Une économie au bord du gouffre, dans l’attente des décisions du nouveau gouvernement

Sur le plan économique, les résultats en 2015 (chute du PIB de -3,8 % en glissement annuel) ont été les pires depuis 1990 et le pays n’est parvenu à franchir aucun des principaux obstacles auxquels il fait face. Les ajustements opérés sur les prix réglementés (qui étaient artificiellement bas) et la forte dépréciation des taux de changes ont tiré l’inflation à 10,7 %, bien au-delà du point médian de la fourchette cible à 4,5 %. Les ajustements fiscaux ont fait long feu et la dette publique ainsi que le déficit se sont creusés en 2015. Coface a dégradé son évaluation pays de A4 à B (risque significatif) en septembre 2015, puis une nouvelle fois à C (risque élevé) en janvier 2016. Les trois principales agences de notation ont abaissé leur note du Brésil à la catégorie spéculative.

L’économie ne renouera pas avec la croissance avant la sortie définitive de l’impasse politique. L’exercice budgétaire 2016 constitue le premier défi.

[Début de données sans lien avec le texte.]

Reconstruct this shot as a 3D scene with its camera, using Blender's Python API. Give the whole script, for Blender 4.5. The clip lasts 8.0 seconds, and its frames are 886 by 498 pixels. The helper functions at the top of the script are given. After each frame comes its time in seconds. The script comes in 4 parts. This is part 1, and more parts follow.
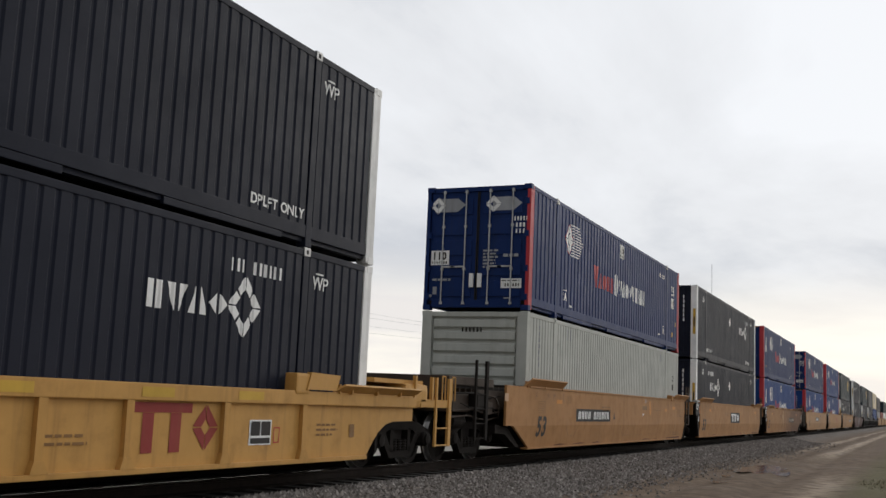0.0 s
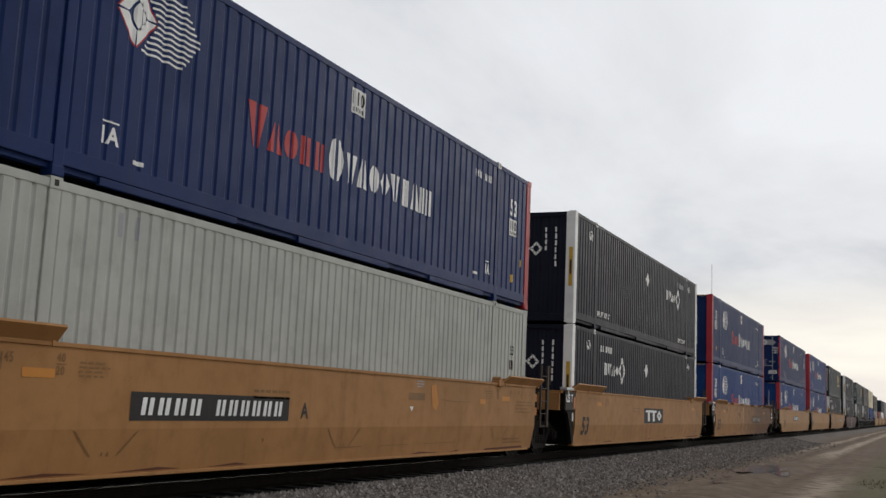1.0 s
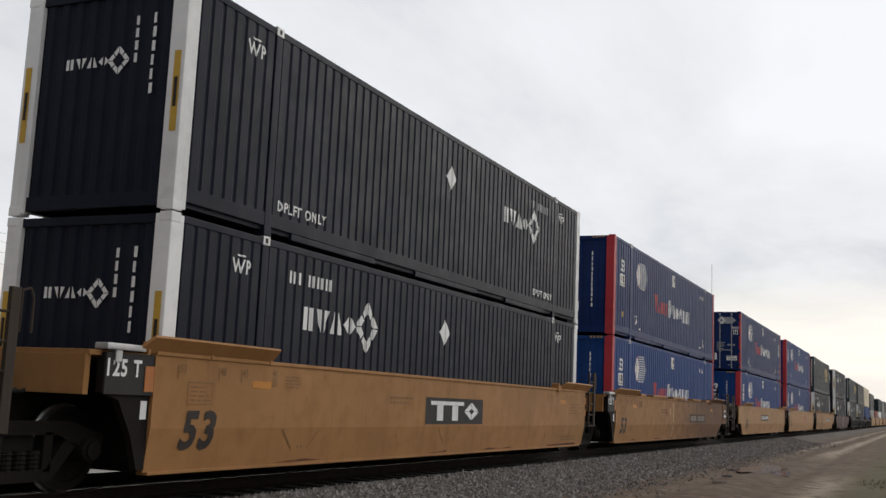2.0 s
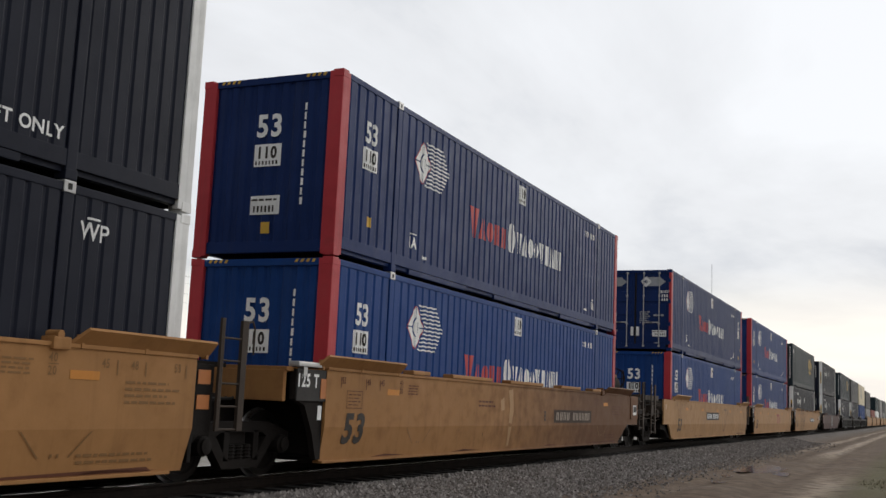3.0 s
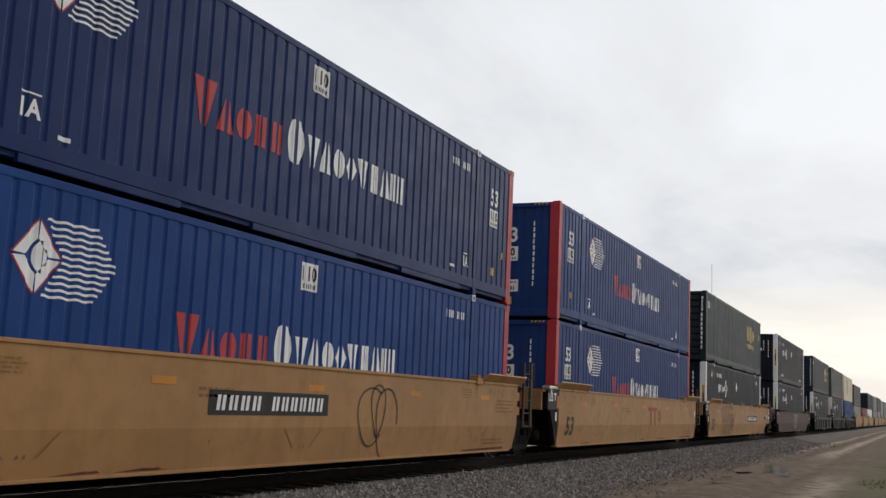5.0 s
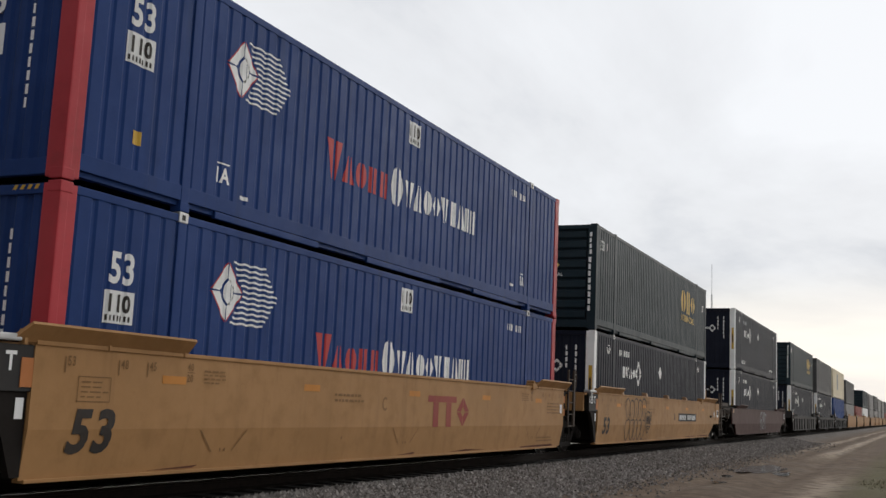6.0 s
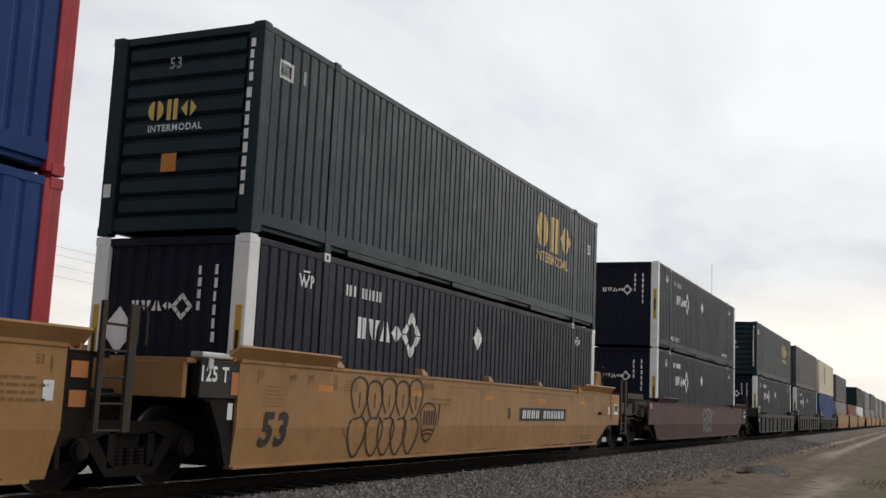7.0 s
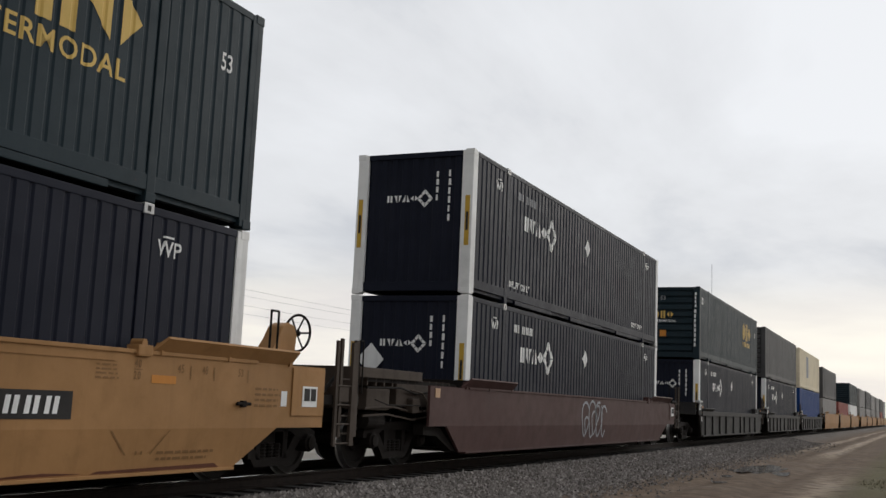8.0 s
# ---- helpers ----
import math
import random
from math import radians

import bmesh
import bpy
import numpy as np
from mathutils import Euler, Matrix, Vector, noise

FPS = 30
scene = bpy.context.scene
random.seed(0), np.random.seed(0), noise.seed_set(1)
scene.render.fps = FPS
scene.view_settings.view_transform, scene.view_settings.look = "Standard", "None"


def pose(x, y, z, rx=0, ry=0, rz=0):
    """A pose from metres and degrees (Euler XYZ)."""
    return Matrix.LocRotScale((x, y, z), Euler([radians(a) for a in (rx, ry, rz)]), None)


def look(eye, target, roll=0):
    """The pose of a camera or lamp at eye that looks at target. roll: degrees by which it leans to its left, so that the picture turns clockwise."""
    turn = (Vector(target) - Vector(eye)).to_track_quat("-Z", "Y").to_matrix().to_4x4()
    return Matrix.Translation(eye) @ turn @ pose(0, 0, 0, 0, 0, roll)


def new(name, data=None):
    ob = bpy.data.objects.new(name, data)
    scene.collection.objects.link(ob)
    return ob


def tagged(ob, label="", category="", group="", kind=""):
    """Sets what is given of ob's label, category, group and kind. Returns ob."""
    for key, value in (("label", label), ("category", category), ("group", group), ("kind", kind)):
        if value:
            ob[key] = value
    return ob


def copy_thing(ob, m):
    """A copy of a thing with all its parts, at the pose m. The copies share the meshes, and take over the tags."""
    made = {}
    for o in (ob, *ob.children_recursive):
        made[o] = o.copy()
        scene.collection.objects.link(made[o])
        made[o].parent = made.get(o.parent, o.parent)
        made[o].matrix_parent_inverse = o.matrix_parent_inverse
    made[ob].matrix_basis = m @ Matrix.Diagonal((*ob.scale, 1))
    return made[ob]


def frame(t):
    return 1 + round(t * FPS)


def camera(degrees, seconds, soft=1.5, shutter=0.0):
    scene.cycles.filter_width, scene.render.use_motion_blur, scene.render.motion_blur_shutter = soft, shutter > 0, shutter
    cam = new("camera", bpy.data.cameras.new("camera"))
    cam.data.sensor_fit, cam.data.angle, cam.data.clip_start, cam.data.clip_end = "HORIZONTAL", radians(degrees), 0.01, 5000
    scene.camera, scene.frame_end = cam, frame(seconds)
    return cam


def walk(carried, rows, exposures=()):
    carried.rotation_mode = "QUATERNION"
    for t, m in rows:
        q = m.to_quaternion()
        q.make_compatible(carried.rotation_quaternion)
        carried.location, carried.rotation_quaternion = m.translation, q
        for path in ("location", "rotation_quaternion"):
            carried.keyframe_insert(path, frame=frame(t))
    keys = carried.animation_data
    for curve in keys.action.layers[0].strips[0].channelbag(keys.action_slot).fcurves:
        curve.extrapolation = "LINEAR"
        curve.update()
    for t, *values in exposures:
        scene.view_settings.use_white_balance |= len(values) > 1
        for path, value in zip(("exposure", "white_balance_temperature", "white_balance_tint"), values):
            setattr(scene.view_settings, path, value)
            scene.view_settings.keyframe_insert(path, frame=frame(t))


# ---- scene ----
# ---- camera: stands still beside the track ----
EYE_Z, RAIL_Z, TRACK_X = 1.59, 0.45, -9.27
# metres that the train has rolled at each second
ROLLED = [(0, 0.0), (1, 16.18), (1.5, 24.12), (3, 47.75), (3.5, 55.93), (4, 63.93), (5.5, 88.07), (6.5, 104.28), (7, 112.32), (8, 128.5)]
cam = camera(45.8, 8.0)
STAND = pose(0, 0, EYE_Z, 90, 0, 24.613) @ pose(0, 0, 0, 8.253) @ pose(0, 0, 0, 0, 0, 2.517)
walk(cam, [(0, STAND), (8, STAND)], [(0, -0.02), (0.5, -0.22), (1, -0.12), (1.5, -0.05), (3, 0.02), (3.5, 0.0), (4, -0.07), (5.5, -0.01), (6.5, 0.0), (7.5, 0.02), (8, -0.10)])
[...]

Sur les 12 mois à fin mars 2016, le déficit accumulé s’élève à 2,28%, de ce fait, la proposition de 1,6% du gouvernement de Dilma semble déjà irréaliste.

Le possible regain de confiance des entreprises ne semble que provisoire, puisque Temer, qui n’a pas été élu directement, jouit d’un faible soutien de la population et que son parti est aussi fortement associé à l’affaire « Lava Jato ».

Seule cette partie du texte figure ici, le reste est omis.